I had clearly been there in the planning, and was sympathetic to their actions, but because I had not taken part in any of the actions of the day, I was let go by the police. I don’t actually know if this is what happens in real life, but in the dream, non-participation meant a free ticket out. And then, I woke up.
Upon waking, I felt the heaviest, thickest feeling of shame that I have felt in probably twenty years: an almost grievous weight on my heart, the kind that makes your arms heavy. I had gotten away with something, though everyone knew that I was sympathetic to the assault, but by law, untouchable. As my friends were taken away, they were yelling at me, for I had stayed back in the moment of action.
Since that day, I’ve pondered off and on what the shame came from, and what it means.
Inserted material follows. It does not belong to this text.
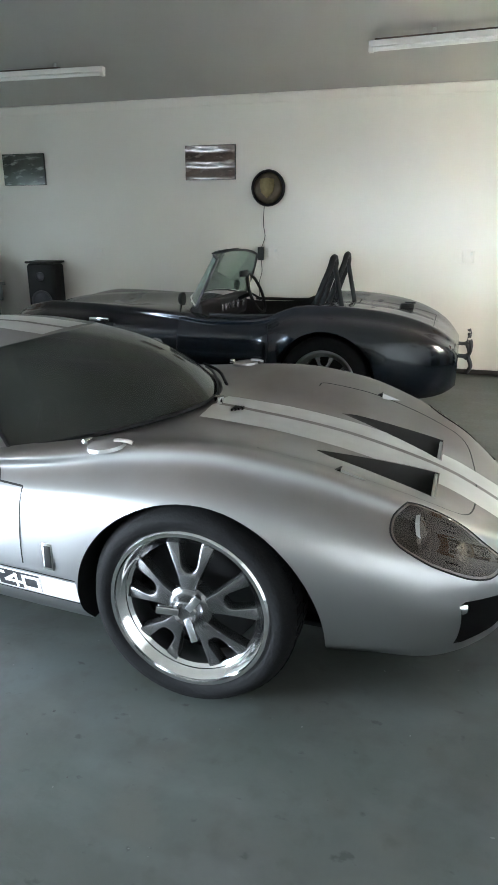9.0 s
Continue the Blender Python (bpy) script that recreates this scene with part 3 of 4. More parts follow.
picture(6.325, 6.902, 1.947, 2.271, picture_material("dark_red_print", (0.045, 0.03, 0.027), (0.11, 0.055, 0.045), (0.22, 0.15, 0.125), 3), "dark reddish print of a racing scene, unframed")
picture(2.849, 3.406, 1.911, 2.251, picture_material("brown_gloss_print", (0.06, 0.045, 0.04), (0.14, 0.10, 0.085), (0.30, 0.25, 0.22), 4), "glossy dark brown print, rippled, with bright reflections", True)
picture(0.591, 1.137, 1.890, 2.226, picture_material("green_grey_print", (0.03, 0.04, 0.035), (0.08, 0.10, 0.09), (0.38, 0.42, 0.40), 4), "dark grey-green print of a car")


def wall_disc(m, rim, face, motif, label, outline):
    """Round domed wall lamp with a lead, an inline switch box and a lower lead."""
    d = thing("wall_lamp", label, "wall lamp", m, "round wall lamps")
    turn = pose(0, 0, 0, 90, 0, 0)
    part("rim", lathe([(0.150, 0.002), (0.176, 0.002), (0.180, 0.03), (0.172, 0.06), (0.160, 0.066), (0.152, 0.05)], 56, turn), rim, d)
    part("face", lathe([(0.151, 0.03), (0.14, 0.046), (0.10, 0.062), (0.05, 0.070), (0.0, 0.072)], 56, turn), face, d)
    bm = slab(outline,
              0.058, 0.078, turn, bevel=0.004)
    part("motif", bm, motif, d)
    return d


SHIELD = [(-0.075, 0.085), (0.0, 0.10), (0.075, 0.085), (0.078, 0.02), (0.06, -0.045), (0.0, -0.105), (-0.06, -0.045), (-0.078, 0.02)]
CURL = [(-0.085, -0.085), (-0.03, -0.105), (0.03, -0.10), (0.065, -0.075), (0.035, -0.05), (0.012, -0.01), (0.03, 0.03), (0.05, 0.075), (0.035, 0.11), (0.0, 0.12), (-0.035, 0.10), (-0.042, 0.055), (-0.022, 0.01), (-0.012, -0.035), (-0.04, -0.055), (-0.08, -0.06)]
GOLD = mat("dull_gold", (0.26, 0.20, 0.095), 0.4, 0.7, 0.3, 14)
BROWN_FACE = mat("brown_lamp_face", (0.13, 0.10, 0.065), 0.35, 0.3, 0.3, 12, coat=0.4)
MOTIF_GREY = mat("pale_motif", (0.42, 0.40, 0.37), 0.4, 0.2, 0.3, 14)
wall_disc(pose(3.764, Y_NORTH, 1.821), BLACK, BROWN_FACE, GOLD, "round black-rimmed wall lamp, brown face, dull gold emblem", SHIELD)
wall_disc(pose(X_EAST, 3.892, 1.82, 0, 0, -90), BLACK, BLACK, MOTIF_GREY, "round black wall lamp with pale grey emblem", CURL)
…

I’m one who can be prone to feeling guilt for something that is not mine, but in this case, it wasn’t that I had done anything wrong so much as been an intellectual accomplice. This dream is like a lot of things in our lives, caught up and affected by degrees in things which we do not effect: what Paul describes as “powers and principalities” have frequently been read this way. We are bound up in a common world, shaped as actors by other agents, and responsible to other people in our action, even while we cannot solve for the X of the equation.
So, back to the feeling of shame when I awakened. Upon reflection, I know that whatever action was being taken by my friends was one that I didn’t at some level agree with, or I would have gone (fear of action along with the crowd is one way that disagreement shows itself, I think, in that fear of doing something is an indicator that value something greater—my own liberty from punishment, my reputation, etc.—more than the action my friends invited me to take). And so, I think the police in the dream were right to name me as not guilty. But we were still entangled. I was never the one growing up to stand up and be counted; more often that not, I would pawn off my refusal to go along to do whatever thing it was on my parents’ disapproval than anything else, long on internal conviction but short on courage. And so, in this dream, the choices of others were theirs: their guilt of action was not mine, but it did not obviate my responsibility.
The quip from Abraham Joshua Heschel that “not all are guilty, but all are responsible” comes to me here to help provide this distinction: they are culpable in a way which I am not, but insofar as we are friends, we are bound together. As I’ve argued elsewhere, this is the upside to something like original sin: a common bond which enables both sin to spread is also the network by which the healing effects of grace to elevate. Though all fell in Adam, etc. And so, this dream and the heaviness I felt afterwards were not so much guilt I think as a sharing in their guilt through my sense of responsibility. I stayed behind, and in staying behind (whether out of fear or conviction, though these seem very close together to me sometimes), remained responsible to them even I did not share in their guilt.
And with that, the heaviness of the after-dream. I don’t feel this in real life, though in the weeks since the dream, I’ve speculated on why. There was something about the interconnectedness of the group in the dream that made it feel as if there was some thick bond, that staying behind—though the right thing to do—distended that bond such that the guilt that we should have shared equally now sagged between us, like wash on a clothesline, heavy and shapeless. That is, I think, the cost of being responsible for those for whom we love: we cannot share in their guilt, though we do share their burden. It is a great and holy thing to grieve in this way for the weight another incurs, even if you cannot bear it in your body.
Of course, there are many things which we are responsible, in our being Christian, to do. I tend to follow the line that our responsibilities multiply out as infinitely as our gratitude to God, but like the dream above, that tends to tie how I feel to whether or not it’s a good responsibility to have. It works the other way, I think: I don’t feel motivated to be responsible, but exercise responsibility and in doing so, learn to love and care that for which I am already responsible to, like the good of my neighbor. We rarely feel this, and it, I think, this lack of affect becomes a reason to then shirk what it self-evidently, or rather, theologically evident, that I am in fact obligated to. But I suspect that the dream is a reminder that the fact that I frequently don’t feel that weight may be not an indicator that my obligations are limited, but that my excuses for not taking up responsibility are manifold.